[2016年12月2週号 岩手版]
【花巻市】果肉まで赤く、ルビー色をしたリンゴ「ジェネバ」。酸味が強く、さっぱりとした味わいが特徴だが、貯蔵性が悪いことから、日の目を浴びない品種だった。花巻市石鳥谷町の佐藤吉紀さんは、ジェネバで花巻のリンゴ生産を盛り上げようと、同品種の生産・原料供給に取り組んでいる。
佐藤さんは、同町八重畑地区で「佐藤農園」を営むリンゴ農家だ。約2㌶の園地では、主にふじやジョナゴールドを栽培しており、希少品種ジェネバの樹は現在5本ある。
ジェネバはカナダで育成された品種で、戦後に日本へ導入された。赤い果肉は酸味と渋みが強く、貯蔵性が悪いこともあって市場に出ることがなかった。
佐藤さんがジェネバに出会ったのは10年前。知り合いの業者からサンプルを譲り受けた時に、その赤い果肉に魅入られた。「果肉の色が魅力的だったので何かに使えないかと思った」と当時を振り返る。
その後、ジェネバの生産を始めたが、収穫しては腐らせての繰り返しで、貯蔵の難しさを感じた。それでも、試行錯誤を経て3年前にジュース加工に至り「少ない原料からでもジュースに加工したらきれいな色になった」と喜んだ。

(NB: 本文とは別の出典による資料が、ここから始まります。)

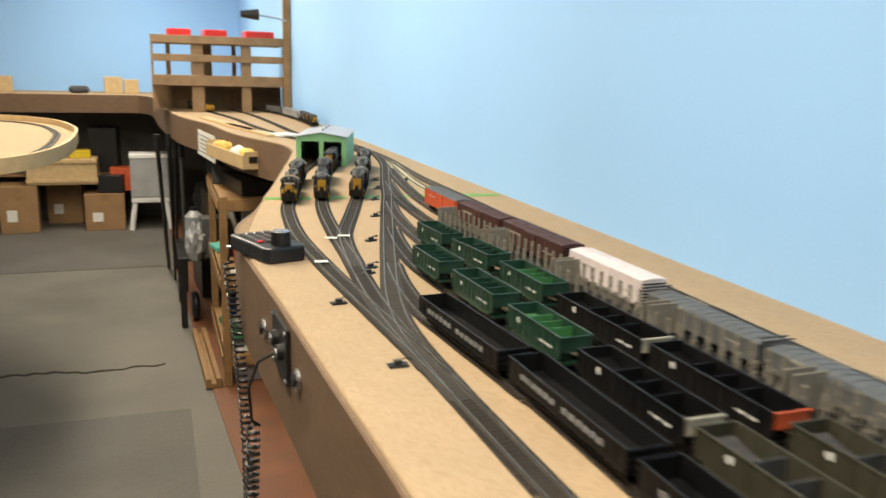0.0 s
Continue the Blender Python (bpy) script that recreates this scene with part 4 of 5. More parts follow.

今年はジェネバを使ったりんご豆乳ドレッシングが完成。農産物の6次産業化を目指す講習会で披露したサンプルは好評を博した。「リンゴドレッシングの原料にジェネバを使ったら、インパクトのあるピンク色になった。思惑通りの色ですね」と自信をのぞかせる。
ジュースとドレッシングは県内の加工会社で製品化され、市内の産直や温泉などに提供している。加工品についてインターネットでの問い合わせがあるという。
「ジェネバの大きな可能性が見えてきた。他県でも赤い果肉のリンゴが話題になっており、これからブームになるかも」と期待を寄せる。
今後は原料の供給が課題と佐藤さん。「ジェネバは、わい化栽培で多くても100㌔収穫できるかどうか。生産が軌道に乗れば穂木や苗木を供給できるようにして、ジェネバの生産を増やしたい」と夢を膨らませる。
「ジェネバを花巻の目玉リンゴにしたい。花巻がリンゴで話題になればいいですね」と熱く話してくれた。